My wargaming origin story centres firmly around Games Workshop. The short version of the long story is that a friend bought a copy of the September 1990 White Dwarf to school and it got passed around the social area and when I saw it, well, that was that. My hobby was decided there and then and my long wargaming journey began...... 

I have pretty much moved on from GW now, but I have fond memories of some classic games. I recall my mum having to step ove huge games of epic on the kitchen floor whilst making dinner for example, and much fun was had with Necromunda. 

Another game that I never did as much with as I liked due to being restrained by being 13 was Man O War. I sold my copy way back in 2007 for some reason, along with my dwarf fleet, and it's nagged at me ever since. It gradually krept back into thr front of my mind over time, and for the last year I have been casually watching it on eBay, but never quite pulling the trigger. 

Suffice to say, lock down gave me the final kick I needed and I managed to snag a little bundle off of ebay:

I have to say I was happy with the price I paid for this and it's pretty much the whole game. The core box contains a lot of rules with the two expansions adding flyers, monsters and new fleets. I decided to jump right in:

As you can see - plenty of stuff. The books are in good condition as well with little to no wear on them and no rips that I can see. It did take an age to sort through it all, and compare it to the contents list for the three boxes. I was a little nervous as initially it seemed loads were missing. However, I eventually found I was missing templates for just four ships - which I was able to get off ebay on their own for next to nothing. The only individual thing I cannot yet get is the range ruler for elf ships. However, this is essentially a 12 inch rectangle of blue cardboad so nothing a tape measure can't replace. There were also no dice, but after 30 years as a wargamer this is not an issue!
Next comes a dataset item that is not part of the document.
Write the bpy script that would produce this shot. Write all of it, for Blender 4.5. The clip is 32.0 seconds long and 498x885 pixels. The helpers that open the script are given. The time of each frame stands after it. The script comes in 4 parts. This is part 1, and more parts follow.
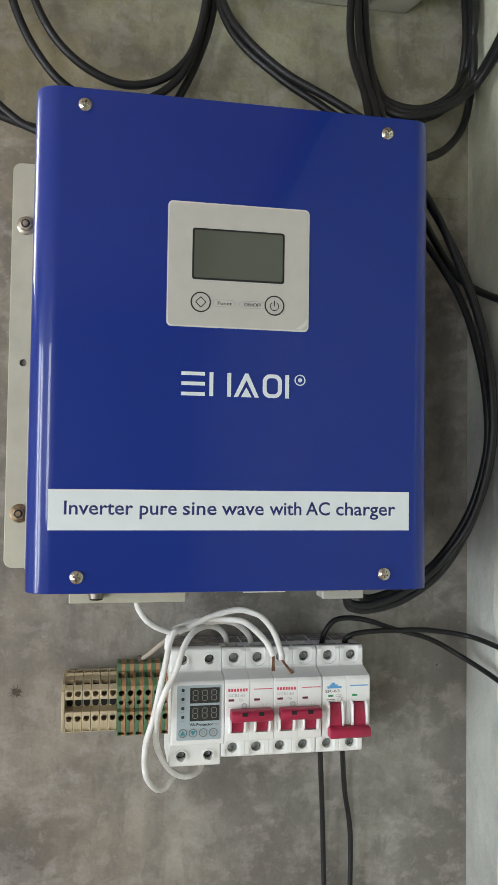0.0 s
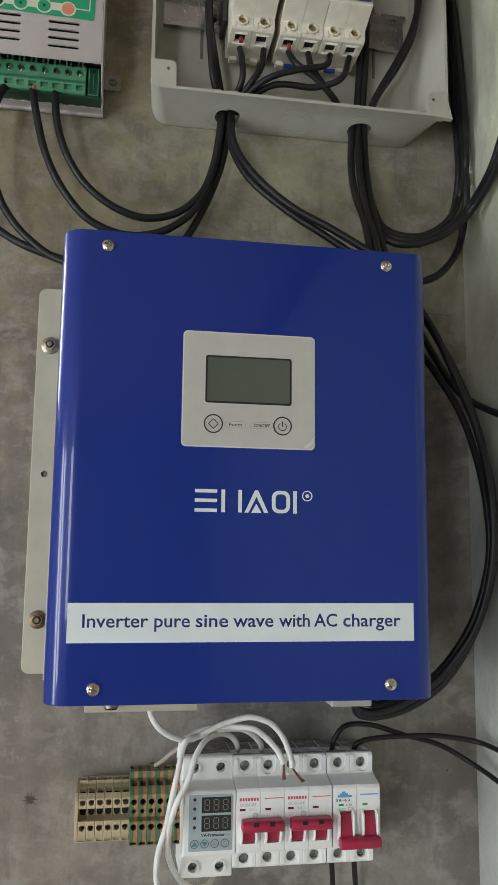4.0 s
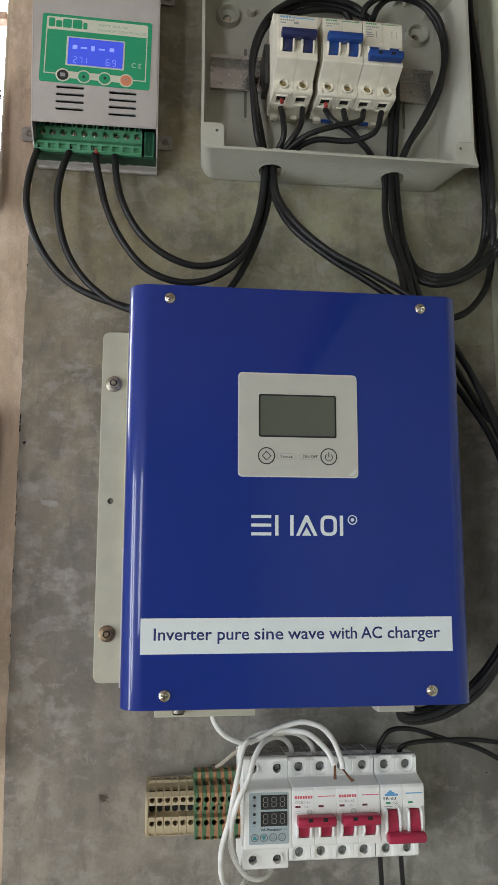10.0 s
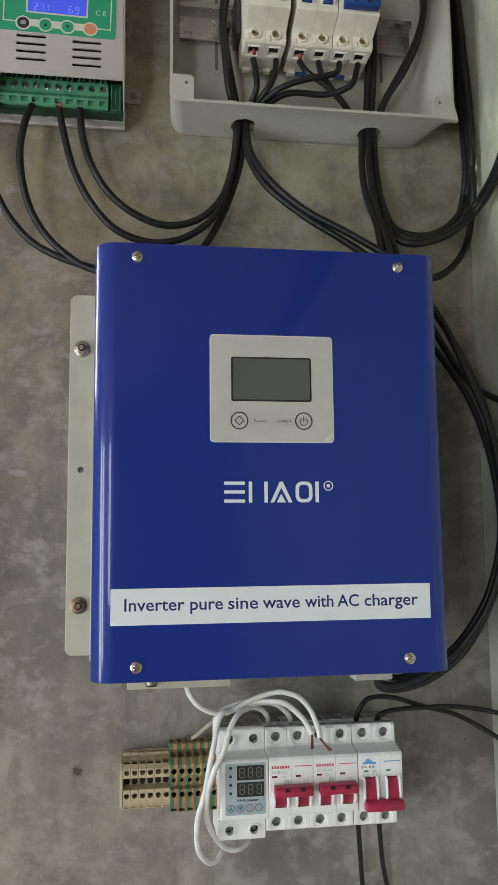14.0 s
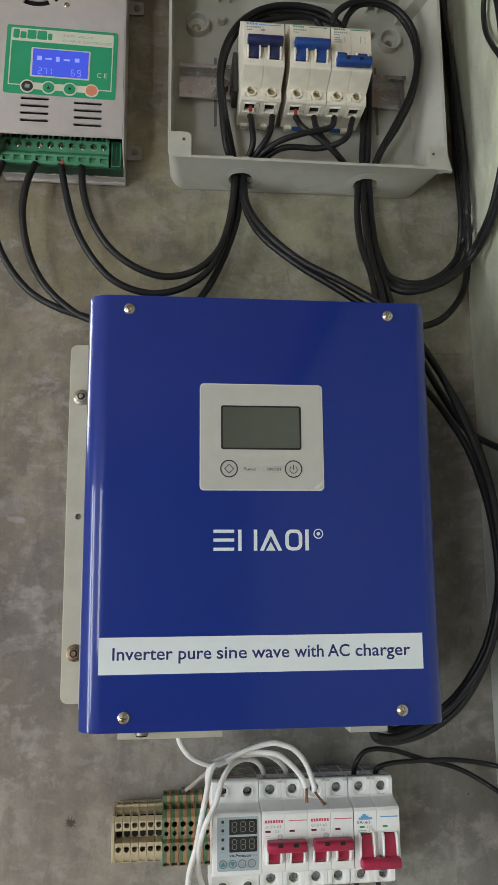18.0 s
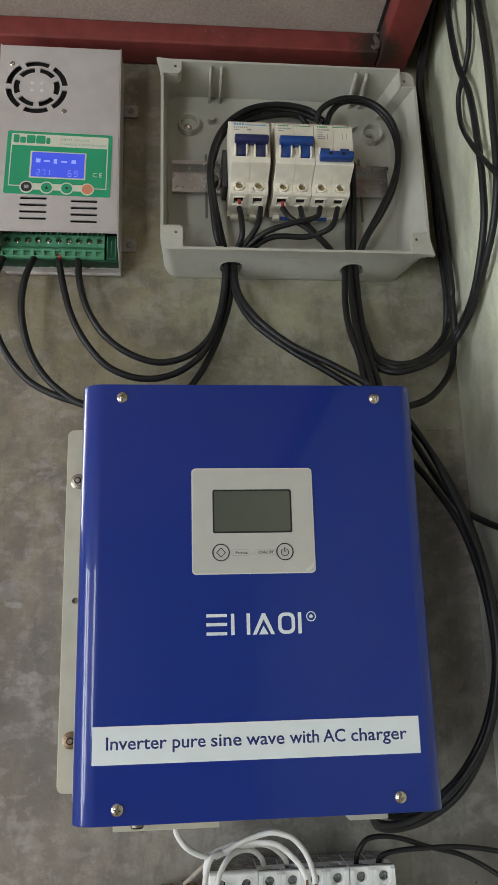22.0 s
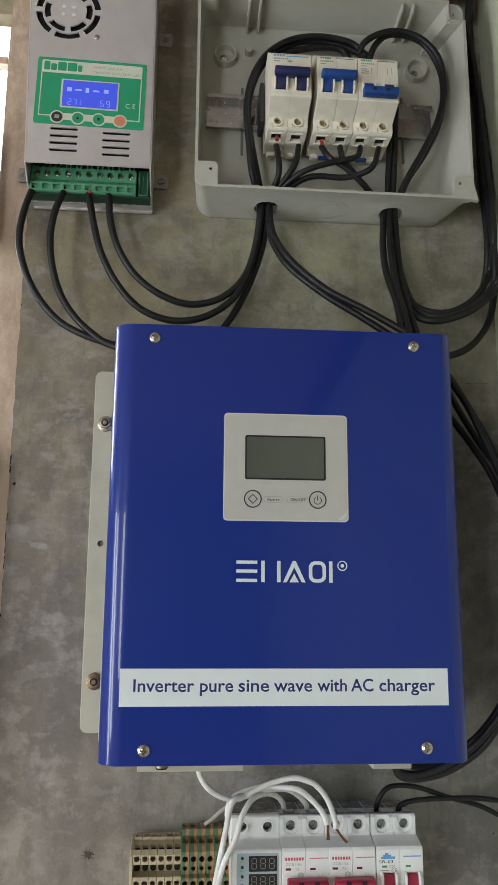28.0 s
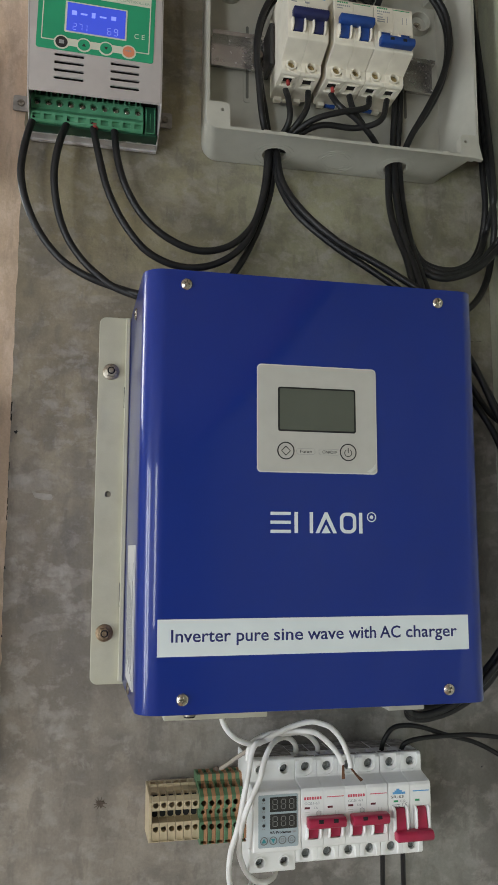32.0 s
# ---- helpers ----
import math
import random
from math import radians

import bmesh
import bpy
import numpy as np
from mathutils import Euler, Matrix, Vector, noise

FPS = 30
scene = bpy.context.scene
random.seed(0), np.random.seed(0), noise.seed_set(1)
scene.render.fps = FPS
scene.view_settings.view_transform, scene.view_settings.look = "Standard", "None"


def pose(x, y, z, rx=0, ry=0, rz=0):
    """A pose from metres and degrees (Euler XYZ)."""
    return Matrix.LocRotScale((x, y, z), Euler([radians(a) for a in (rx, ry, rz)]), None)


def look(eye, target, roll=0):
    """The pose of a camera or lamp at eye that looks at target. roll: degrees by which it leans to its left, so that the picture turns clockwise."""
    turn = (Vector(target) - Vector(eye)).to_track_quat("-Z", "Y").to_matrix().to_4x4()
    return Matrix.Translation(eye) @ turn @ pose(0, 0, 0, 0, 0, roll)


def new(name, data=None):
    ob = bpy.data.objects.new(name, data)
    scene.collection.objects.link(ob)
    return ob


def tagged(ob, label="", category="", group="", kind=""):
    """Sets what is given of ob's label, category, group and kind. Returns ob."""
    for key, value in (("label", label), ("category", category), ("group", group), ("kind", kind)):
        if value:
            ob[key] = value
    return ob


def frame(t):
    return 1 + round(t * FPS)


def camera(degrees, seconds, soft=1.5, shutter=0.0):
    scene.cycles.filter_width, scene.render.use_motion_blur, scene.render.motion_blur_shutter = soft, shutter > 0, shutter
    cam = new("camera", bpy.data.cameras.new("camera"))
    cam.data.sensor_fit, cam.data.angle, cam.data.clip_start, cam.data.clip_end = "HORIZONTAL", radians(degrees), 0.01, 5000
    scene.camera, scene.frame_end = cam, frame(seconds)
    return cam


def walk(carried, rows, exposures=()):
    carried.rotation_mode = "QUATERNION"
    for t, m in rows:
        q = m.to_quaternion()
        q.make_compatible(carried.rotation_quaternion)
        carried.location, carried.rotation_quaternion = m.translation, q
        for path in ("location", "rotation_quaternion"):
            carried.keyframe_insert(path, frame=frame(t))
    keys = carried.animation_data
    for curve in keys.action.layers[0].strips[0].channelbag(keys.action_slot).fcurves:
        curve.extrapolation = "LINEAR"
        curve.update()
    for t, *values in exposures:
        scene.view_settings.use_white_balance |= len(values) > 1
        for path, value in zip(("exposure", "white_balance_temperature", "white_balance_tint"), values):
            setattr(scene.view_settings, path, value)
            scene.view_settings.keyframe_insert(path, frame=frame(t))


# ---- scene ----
cam = camera(35.38, 32.0)
# seconds, eye x y z, yaw to the left, pitch up, lean
ROWS = [
    (0, -0.0811, -0.6041, 1.4261, -10.26, 2.23, 0.77),
    (0.5, -0.0767, -0.6033, 1.4257, -8.01, 2.27, 0.01),
    (1, -0.0736, -0.5958, 1.4271, -6.99, 2.51, -0.26),
    (1.5, -0.0777, -0.6020, 1.4290, -6.77, 2.85, -0.17),
    (2, -0.0798, -0.6080, 1.4304, -6.94, 3.14, 0.07),
    (2.5, -0.0801, -0.6096, 1.4324, -6.96, 4.14, 0.32),
    (3, -0.0789, -0.6182, 1.4401, -6.73, 6.20, 0.48),
    (3.5, -0.0752, -0.6358, 1.4487, -7.54, 7.95, 0.53),
    (5.5, -0.1427, -0.6146, 1.4473, -14.18, 7.22, 0.86),
    (6, -0.1070, -0.6482, 1.4468, -10.81, 7.50, 0.19),
    (6.5, -0.0899, -0.6760, 1.4500, -8.56, 8.31, -0.27),
    (7, -0.0976, -0.6859, 1.4527, -7.41, 8.97, -0.29),
    (7.5, -0.1073, -0.6912, 1.4498, -6.76, 9.08, -0.19),
    (8, -0.1082, -0.6932, 1.4509, -6.65, 8.87, -0.14),
    (8.5, -0.1033, -0.6860, 1.4501, -6.84, 8.66, -0.03),
    (9, -0.1035, -0.6853, 1.4509, -7.01, 8.53, 0.15),
    (9.5, -0.1066, -0.6840, 1.4517, -6.93, 8.45, 0.19),
    (10, -0.1076, -0.6880, 1.4535, -6.97, 8.74, 0.07),
    (10.5, -0.1059, -0.6883, 1.4542, -7.30, 8.61, -0.12),
    (11, -0.1012, -0.6920, 1.4533, -7.77, 8.17, -0.20),
    (11.5, -0.1053, -0.6905, 1.4511, -8.09, 7.60, -0.17),
    (12, -0.1059, -0.6828, 1.4514, -8.22, 7.30, -0.26),
    (12.5, -0.1006, -0.6882, 1.4545, -8.73, 7.14, -0.41),
    (13, -0.0980, -0.6798, 1.4518, -8.98, 6.85, -0.49),
    (13.5, -0.0999, -0.6713, 1.4518, -8.73, 6.78, -0.55),
    (14, -0.0985, -0.6701, 1.4506, -8.28, 6.72, -0.59),
    (14.5, -0.1004, -0.6651, 1.4501, -8.06, 6.29, -0.47),
    (16.5, -0.0960, -0.6705, 1.4547, -6.74, 6.61, -0.04),
    (17, -0.0936, -0.6573, 1.4555, -7.04, 6.79, -0.12),
    (17.5, -0.0815, -0.6669, 1.4548, -7.09, 7.85, -0.23),
    (18, -0.0719, -0.6774, 1.4551, -6.21, 9.72, -0.47),
    (18.5, -0.0701, -0.6867, 1.4604, -5.21, 11.18, -0.58),
    (19, -0.0661, -0.6887, 1.4611, -4.88, 12.06, -0.61),
    (19.5, -0.0646, -0.6830, 1.4619, -5.05, 12.85, -0.80),
    (20, -0.0574, -0.6872, 1.4644, -5.60, 13.72, -1.26),
    (20.5, -0.0552, -0.6935, 1.4658, -6.01, 14.30, -1.59),
    (21, -0.0569, -0.6966, 1.4671, -5.91, 14.60, -1.70),
    (21.5, -0.0601, -0.6944, 1.4671, -5.81, 14.73, -1.67),
    (22, -0.0597, -0.6917, 1.4658, -5.61, 14.52, -1.52),
    (22.5, -0.0609, -0.6873, 1.4646, -5.23, 13.98, -1.31),
    (23, -0.0639, -0.6864, 1.4646, -4.90, 13.54, -1.23),
    (23.5, -0.0630, -0.6896, 1.4655, -4.71, 13.40, -1.26),
    (24, -0.0643, -0.6858, 1.4640, -4.36, 13.23, -1.27),
    (24.5, -0.0652, -0.6828, 1.4651, -4.05, 13.11, -1.09),
    (25, -0.0692, -0.6827, 1.4646, -3.85, 13.06, -0.85),
    (25.5, -0.0698, -0.6757, 1.4631, -3.63, 12.68, -0.63),
    (27.5, -0.0763, -0.6788, 1.4638, -4.41, 11.84, 0.33),
    (28, -0.0749, -0.6758, 1.4628, -4.74, 11.16, 0.39),
    (28.5, -0.0758, -0.6704, 1.4587, -5.39, 9.29, 0.39),
    (29, -0.0750, -0.6737, 1.4547, -5.69, 7.77, 0.48),
    (29.5, -0.0784, -0.6758, 1.4531, -5.25, 7.33, 0.59),
    (30, -0.0743, -0.6783, 1.4545, -4.48, 7.01, 0.59),
    (30.5, -0.0869, -0.6749, 1.4586, -5.97, 6.73, 0.34),
    (31, -0.1330, -0.6590, 1.4607, -9.03, 6.67, 0.20),
    (31.5, -0.1655, -0.6551, 1.4576, -11.21, 7.00, 0.17),
    (32, -0.1683, -0.6589, 1.4620, -12.32, 7.72, 0.14),
]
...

The ships were in a slightly worse state:

In the core box you originally got a dozen galleys - the idea being six were pirates and six Empire. As you can see, the standard of these is differing and three have been converted to chaos galleys by having the ram's heads replaced with skulls. No big deal, they've already had a trip to the freezer so I can remove the masts.

My initial plans are to strip the galleys and paint all twelve as Empire ships - this will give me a really good core to build a fleet around. On ebay you can buy 3D printed replacement masts (already ordered) and I've snagged some extra sails as well. Once these are done I plan on adding ships as and when they pop up at a reasonable price on eBay. My intial two fleets will be Empire and Dwarves. 

I have already really enjoyed this litte nostalgia hit and look forward to charting my fleet build up with you. As a final little reminder of the way things were - anyone remember spending ages looking through catalogue pages like this?


What glorious memories! 

Saturday, 27 February 2021

Irish Brigade: Dorringtons Regiment


Another post about the Irish Brigade!

This time I have completed the fifth and final regiment - Dorringtons regiment. Without further ado, lets see a picture of the battalion in all its glory:


 Again, red coats, but with blue facings and yellow hat lace. 

This regiment was a little more time consuming than the rest as there was also yellow lace edged around the cuffs, pockets and waitscoats of the soldiers. Not a tricky thing to paint overall but it did mean they took a bit longer. Here is a look at the individual bases of the unit so you can see more detail:

The troops:

The centre company:

The left company with drummer:

The right company with the NCO and Grenadiers:

Some differences from the last regiment is you'll not the lack of reversed colours for the NCO and drummer. I am not really sure why, but it seems some regiments did and some didn't when it came to reversing colours. 

Finally, the command stand, again with the amazing flags:

At first glance, with the red coats and red cross on a white background, you could be forgiven for thinking these are English troops, but nope - definitely Irish. 

That makes the Brigade of five battalions all complete. I have laid them all out out together to photograph (which is very ticky!), and I plan on doing a post next week with some of the history of the Irish Brigade to go with the photos, so stay tuned. In the mean time they will be posted off to the new owner this coming week.

For the 2021 Hobby Bingo, it closes another box, making five in total for 50 points. I have yet to complete a line but I think I remain in second place at present. Hopefully, I will have a more prodcutive March to catch up.

Saturday, 20 February 2021

Irish Brigade: O'Briens Regiment


Another regiment was all finished up today, this time O'Briens Regiment:



Once more, these are all from the excellent Ebor Miniatures range. The same colour scheme was as before (red jackets), but with yellow facings. 

Here are some more detailed photos of each individual base:

 These are the core troops of the regiment, consisting of 13 soldiers, three grenadiers and one each of an NCO and a drummer, both of which are easy to see due to their blue coats.

This is the base consisting entirely of troops. I think the yellow and red scheme is vey striking. 

Here we have the drummer with his escorting troops - these go on the left flank of the regiment. The drummers of this period are vey flamboyant, with reversed coats, livery and hopefully if you zoom in you can see the colonels coat of arms painted on the drum. 

The right flank is occupied by the NCO and grenadiers. The grenadiers have even bigger cuffs (if that is possible) and more pouches and a powder horn, presumable where they kept the genades. As per the drummer, the NCO has a revesed coat so he stands out. Presumably there was no such thing as a sniper in the war of Spanish Succession!

Last but not least, there is the commad stand. I love the flags that the client supplies, they really make the regiment stand out. The officers also wear much brighter red coats as well which I think really helps the base pop. 

I am already making good progress on the final regiment for the Irish Brigade (Dorringtons Regiment) and hope to be able to post that up soon. Once that is done, I'll get a post up with the whole brigade lined up.

Hobby Bingo wise, this ticks off a "10+ Model" unit, which puts me at four boxes complete and 40 points. I believe that puts me in second place amongst our little group of three.